An exact copy of all the data is required, with pictures left out.
^^^^^^^^^^^^^^^^
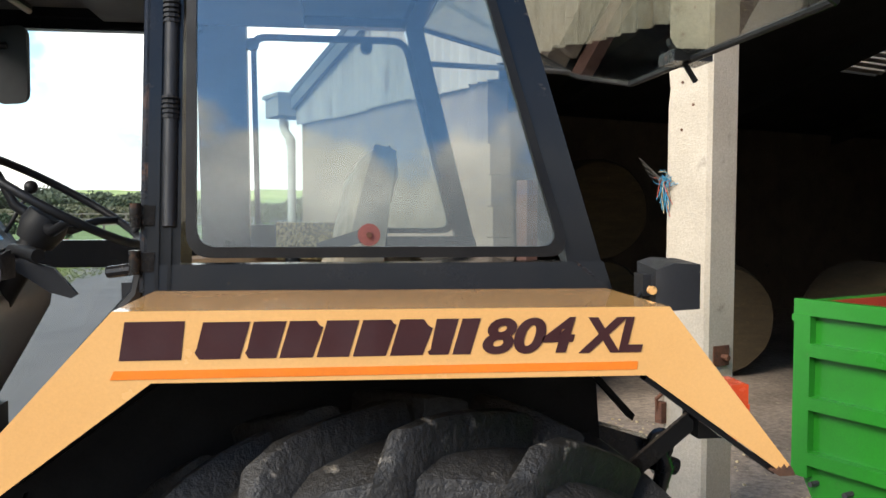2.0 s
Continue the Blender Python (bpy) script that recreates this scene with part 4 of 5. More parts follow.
def cover_ring(z, grow, amp, k0):
    """One ring of the loose cover round the cushion."""
    ring = []
    for k in range(176):
        a = 2 * math.pi * k / 176
        c, s_ = math.cos(a), math.sin(a)
        sq = lambda v: math.copysign(abs(v) ** 0.5, v)
        p = Vector((-0.500 + sq(c) * (0.292 + grow), 0.04 + sq(s_) * (0.285 + grow), z))
        f = noise.fractal(Vector((p.x * 7, p.y * 7, z * 5.0 + k0)), 1.0, 2.0, 4) * amp * 1.1 + (1 - abs(noise.noise(Vector((a * 3.6 + z * 7, a * 1.3 - z * 4, k0)))) * 2.2) * amp * 0.75
        ring.append(p + Vector((c, s_, 0)) * f + Vector((0, 0, (noise.noise(p * 8) * 0.7 + abs(noise.noise(Vector((p.x * 16 + p.y * 6, p.y * 9, k0)))) * 0.8) * amp)))
    return ring


top = [cover_ring(z, g_, 0.026, 5.0) for z, g_ in ((1.468, 0.012), (1.482, 0.014), (1.495, 0.012), (1.510, 0.006), (1.525, 0.0), (1.538, -0.008), (1.550, -0.018), (1.560, -0.032), (1.568, -0.05), (1.574, -0.075), (1.578, -0.10), (1.581, -0.13), (1.583, -0.16), (1.584, -0.19), (1.584, -0.22))]
part("cushion", loft(top), SEATCLOTH, seat, "creased canvas seat cushion", True)
low = [cover_ring(z, g_, a_, 5.0) for z, g_, a_ in ((1.476, 0.011, 0.026), (1.455, 0.012, 0.027), (1.435, 0.011, 0.028), (1.41, 0.008, 0.030), (1.385, 0.002, 0.032), (1.362, -0.006, 0.033), (1.345, -0.016, 0.034))]
bm = loft(low, None, True, False)
bmesh.ops.solidify(bm, geom=bm.faces[:], thickness=0.003)
part("cover_skirt", bm, SEATEDGE, seat, "frayed tan hem of the cover", True)
flap = bmesh.new()
rows_ = []
for i in range(13):
    v = i / 12
    z = 1.985 - 0.36 * v
    row = []
    for j in range(7):
        a_ = j / 6
        x = -0.15 - 0.10 * v + a_ * (0.055 + 0.05 * v)
        row.append((x, -0.135 - 0.115 * v - 0.018 * a_ + 0.012 * noise.noise(Vector((x * 20, z * 9, 2.0))), z + 0.012 * noise.noise(Vector((x * 30, 1.0, 5.0))) - 0.02 * a_))
    rows_.append([flap.verts.new(p) for p in row])
for i in range(12):
    for j in range(6):
        flap.faces.new((rows_[i][j], rows_[i + 1][j], rows_[i + 1][j + 1], rows_[i][j + 1]))
bmesh.ops.solidify(flap, geom=flap.faces[:], thickness=0.003)
part("cover_flap", flap, SEATCLOTH, seat, "loose flap of the canvas cover", True)
part("seat_base", bevel(box(-0.66, -0.22, -0.16, 0.24, 0.94, 1.42), 0.03), RUBBER, seat)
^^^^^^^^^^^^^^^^
Solution below
2.0 s
Continue the Blender Python (bpy) script that recreates this scene with part 4 of 5. More parts follow.
def cover_ring(z, grow, amp, k0):
    """One ring of the loose cover round the cushion."""
    ring = []
    for k in range(176):
        a = 2 * math.pi * k / 176
        c, s_ = math.cos(a), math.sin(a)
        sq = lambda v: math.copysign(abs(v) ** 0.5, v)
        p = Vector((-0.500 + sq(c) * (0.292 + grow), 0.04 + sq(s_) * (0.285 + grow), z))
        f = noise.fractal(Vector((p.x * 7, p.y * 7, z * 5.0 + k0)), 1.0, 2.0, 4) * amp * 1.1 + (1 - abs(noise.noise(Vector((a * 3.6 + z * 7, a * 1.3 - z * 4, k0)))) * 2.2) * amp * 0.75
        ring.append(p + Vector((c, s_, 0)) * f + Vector((0, 0, (noise.noise(p * 8) * 0.7 + abs(noise.noise(Vector((p.x * 16 + p.y * 6, p.y * 9, k0)))) * 0.8) * amp)))
    return ring


top = [cover_ring(z, g_, 0.026, 5.0) for z, g_ in ((1.468, 0.012), (1.482, 0.014), (1.495, 0.012), (1.510, 0.006), (1.525, 0.0), (1.538, -0.008), (1.550, -0.018), (1.560, -0.032), (1.568, -0.05), (1.574, -0.075), (1.578, -0.10), (1.581, -0.13), (1.583, -0.16), (1.584, -0.19), (1.584, -0.22))]
part("cushion", loft(top), SEATCLOTH, seat, "creased canvas seat cushion", True)
low = [cover_ring(z, g_, a_, 5.0) for z, g_, a_ in ((1.476, 0.011, 0.026), (1.455, 0.012, 0.027), (1.435, 0.011, 0.028), (1.41, 0.008, 0.030), (1.385, 0.002, 0.032), (1.362, -0.006, 0.033), (1.345, -0.016, 0.034))]
bm = loft(low, None, True, False)
bmesh.ops.solidify(bm, geom=bm.faces[:], thickness=0.003)
part("cover_skirt", bm, SEATEDGE, seat, "frayed tan hem of the cover", True)
flap = bmesh.new()
rows_ = []
for i in range(13):
    v = i / 12
    z = 1.985 - 0.36 * v
    row = []
    for j in range(7):
        a_ = j / 6
        x = -0.15 - 0.10 * v + a_ * (0.055 + 0.05 * v)
        row.append((x, -0.135 - 0.115 * v - 0.018 * a_ + 0.012 * noise.noise(Vector((x * 20, z * 9, 2.0))), z + 0.012 * noise.noise(Vector((x * 30, 1.0, 5.0))) - 0.02 * a_))
    rows_.append([flap.verts.new(p) for p in row])
for i in range(12):
    for j in range(6):
        flap.faces.new((rows_[i][j], rows_[i + 1][j], rows_[i + 1][j + 1], rows_[i][j + 1]))
bmesh.ops.solidify(flap, geom=flap.faces[:], thickness=0.003)
part("cover_flap", flap, SEATCLOTH, seat, "loose flap of the canvas cover", True)
part("seat_base", bevel(box(-0.66, -0.22, -0.16, 0.24, 0.94, 1.42), 0.03), RUBBER, seat)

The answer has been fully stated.